The CPI illustrates one university’s effort to embody an ancient vision for higher education within a particular historical theological tradition, with an eye to being as hilly relevant to contemporary social challenges as possible. Mass incarceration, harsh mandatory sentences, and a prison system designed for maximum profit and minimal social benefit has been likened to a new Jim Crow era (Alexander, 2010). Thus, educating incarcerated individuals in a broad, Christian, liberal arts tradition may be one of the most important new opportunities for focused citizenship education in twenty-first century America.

The CPI stands as a relevant opportunity to translate the traditional goals of higher education into a contemporary social crisis—mass incarceration. In undertaking this initiative, Calvin has embarked on an experiment in higher learning that expands the conversation beyond the dualities of virtual or place-based learning, and beyond questions of skills versus character and job-readiness versus learning for learning’s sake. Establishing an academic program inside prison walls requires a vision for the purpose of learning that embraces these tensions and expands them. It changes the question regarding the insularity of a college campus, and the responsibilities of those who have education, and the identities of those receiving and those providing useful “service.” Calvin’s CPI students have begun to teach each other, their Calvin professors, and the growing chorus of committed volunteers whose lives and careers have been changed by what they have witnessed and experienced inside this unusual campus environment.

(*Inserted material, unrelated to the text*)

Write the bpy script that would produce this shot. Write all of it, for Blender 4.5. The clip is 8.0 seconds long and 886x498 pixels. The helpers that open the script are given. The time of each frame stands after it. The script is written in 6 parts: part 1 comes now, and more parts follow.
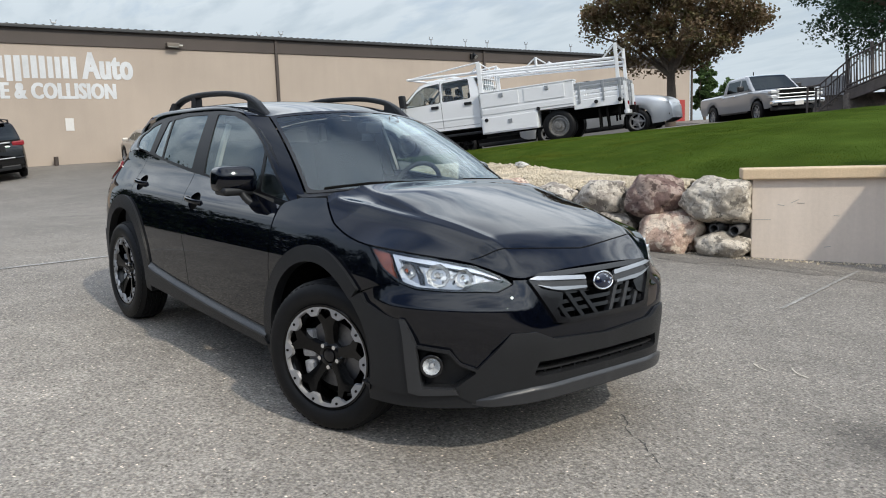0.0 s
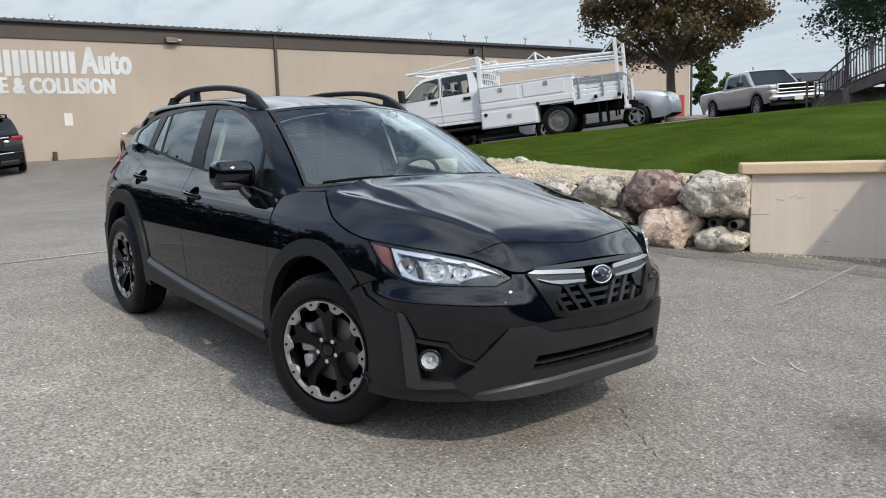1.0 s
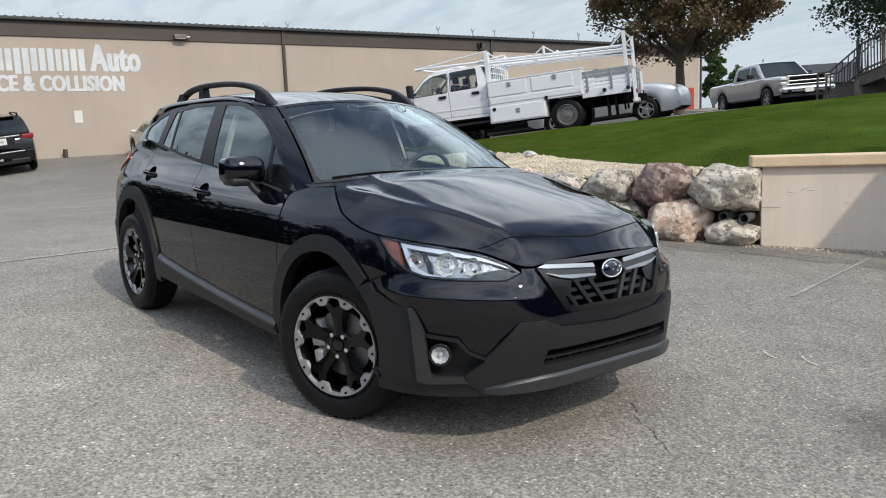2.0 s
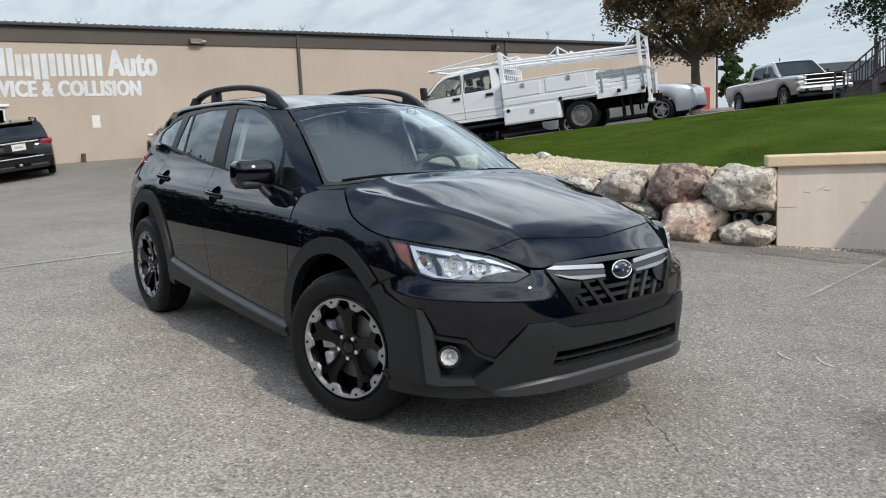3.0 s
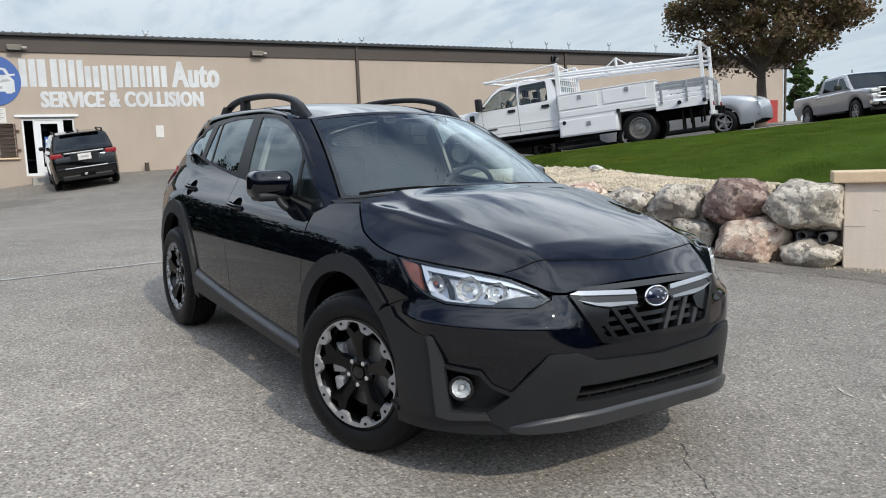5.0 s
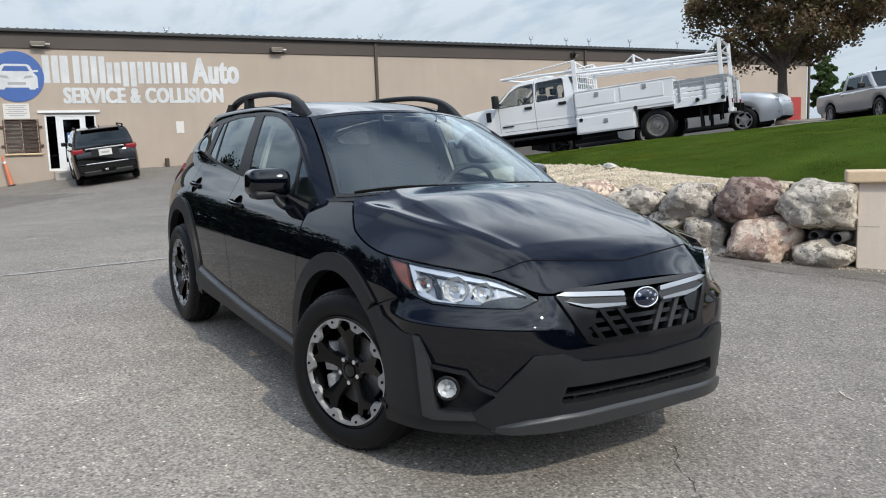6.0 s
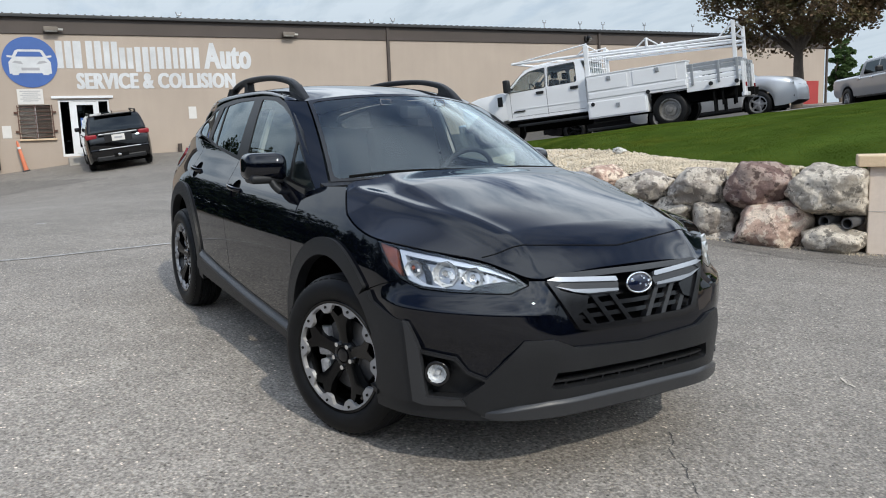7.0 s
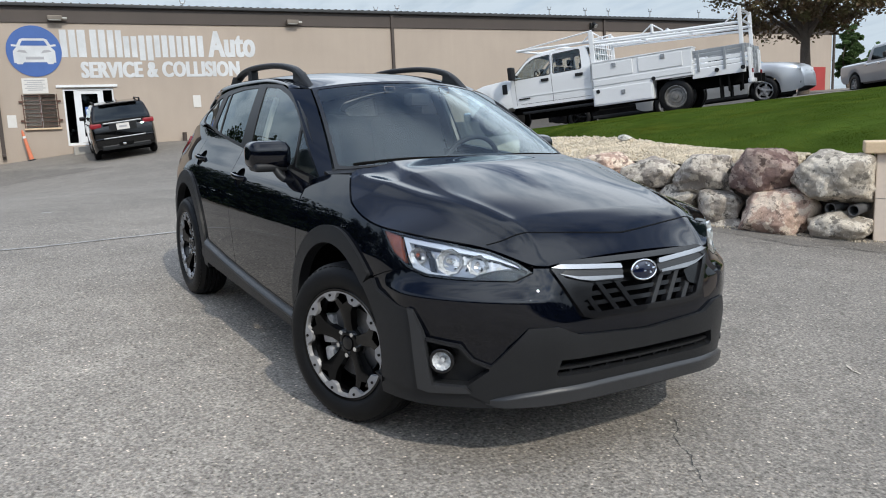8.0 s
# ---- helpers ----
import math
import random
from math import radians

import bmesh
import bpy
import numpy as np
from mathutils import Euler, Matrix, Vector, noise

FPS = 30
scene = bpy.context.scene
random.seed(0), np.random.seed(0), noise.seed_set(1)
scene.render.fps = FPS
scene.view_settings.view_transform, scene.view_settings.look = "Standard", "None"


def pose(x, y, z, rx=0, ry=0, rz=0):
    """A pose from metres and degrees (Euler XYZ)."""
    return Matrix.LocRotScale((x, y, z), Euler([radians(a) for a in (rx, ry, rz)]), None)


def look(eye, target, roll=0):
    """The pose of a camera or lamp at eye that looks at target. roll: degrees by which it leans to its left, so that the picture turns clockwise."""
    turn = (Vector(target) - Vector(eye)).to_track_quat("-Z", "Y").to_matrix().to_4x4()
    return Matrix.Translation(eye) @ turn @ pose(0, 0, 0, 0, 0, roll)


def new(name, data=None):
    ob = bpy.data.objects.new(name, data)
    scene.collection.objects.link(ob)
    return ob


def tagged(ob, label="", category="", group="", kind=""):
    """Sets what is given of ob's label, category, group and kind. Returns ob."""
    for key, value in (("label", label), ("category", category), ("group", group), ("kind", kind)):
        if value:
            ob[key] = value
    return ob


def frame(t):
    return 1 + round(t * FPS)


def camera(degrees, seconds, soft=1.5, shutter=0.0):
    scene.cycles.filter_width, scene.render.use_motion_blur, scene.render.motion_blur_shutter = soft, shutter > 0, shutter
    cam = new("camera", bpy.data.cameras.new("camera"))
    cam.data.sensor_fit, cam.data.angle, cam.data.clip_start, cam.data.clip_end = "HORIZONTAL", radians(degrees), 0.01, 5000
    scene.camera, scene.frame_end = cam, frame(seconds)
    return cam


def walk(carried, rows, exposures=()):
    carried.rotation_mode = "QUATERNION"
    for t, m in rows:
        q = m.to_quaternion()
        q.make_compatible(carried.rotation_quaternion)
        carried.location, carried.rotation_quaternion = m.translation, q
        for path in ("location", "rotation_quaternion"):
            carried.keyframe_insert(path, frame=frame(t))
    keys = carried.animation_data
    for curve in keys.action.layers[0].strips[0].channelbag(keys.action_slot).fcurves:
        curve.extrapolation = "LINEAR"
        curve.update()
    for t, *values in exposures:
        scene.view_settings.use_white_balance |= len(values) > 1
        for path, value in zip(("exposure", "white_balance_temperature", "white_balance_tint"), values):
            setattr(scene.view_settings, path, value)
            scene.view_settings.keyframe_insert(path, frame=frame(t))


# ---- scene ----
cam = camera(58.8, 8.0, soft=1.05)
PATH = [
    (0, (4.591, -2.251, 1.258), (2.962, -1.123, 0.987), -1.8),
    (0.5, (4.593, -2.252, 1.256), (2.966, -1.122, 0.979), -1.8),
    (1, (4.594, -2.249, 1.253), (2.967, -1.121, 0.97), -1.8),
    (1.5, (4.59, -2.247, 1.251), (2.959, -1.125, 0.961), -2.0),
    (2, (4.591, -2.25, 1.252), (2.952, -1.142, 0.957), -2.2),
    (3.5, (4.611, -2.171, 1.248), (2.933, -1.119, 0.969), -2.7),
    (4, (4.547, -2.07, 1.24), (2.848, -1.049, 0.972), -2.6),
    (4.5, (4.489, -1.983, 1.243), (2.768, -0.998, 0.984), -2.4),
    (5, (4.468, -1.938, 1.239), (2.727, -0.987, 0.986), -2.2),
    (6.5, (4.547, -1.777, 1.251), (2.775, -0.89, 0.977), -2.0),
    (7, (4.546, -1.742, 1.239), (2.769, -0.872, 0.943), -2.1),
    (7.5, (4.543, -1.736, 1.237), (2.764, -0.877, 0.922), -2.3),
    (8, (4.544, -1.738, 1.236), (2.766, -0.883, 0.911), -2.3),
]
walk(cam, [(t, look(eye, target, roll)) for t, eye, target, roll in PATH],
     exposures=[(0, -0.20, 6780, 10), (2, -0.20, 6780, 10), (4, -0.20, 6730, 10), (5, -0.20, 6670, 10), (6.5, -0.21, 6600, 10), (8, -0.22, 6540, 10)])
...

A brief illustration involving the CPI will highlight the context of this journey. In May 2019, an unusual occurrence took place at the spring commencement exercises on Calvin’s main campus, known as Knollcrest. One of the students in the CPI, set to graduate with his Associate’s Degree, was unexpectedly paroled just weeks before commencement. Unable to receive his diploma with his classmates inside the prison at the scheduled ceremony two days after the Knollcrest commencement, he would now be recognized at the festivities on the Knollcrest campus, with over 5000 family members, friends, faculty, and fellow students in the same room. As it happened, he was the only graduate receiving an Associate’s Degree in person, and thus when his turn came to stand and have his degree formally recognized, he stood alone in front of an entire arena filled with people wiping tears from their eyes and thundering in a loud applause at the sight. What this dramatic event revealed to so many who were present was an alternative vision of higher education, of justice, and of community engagement.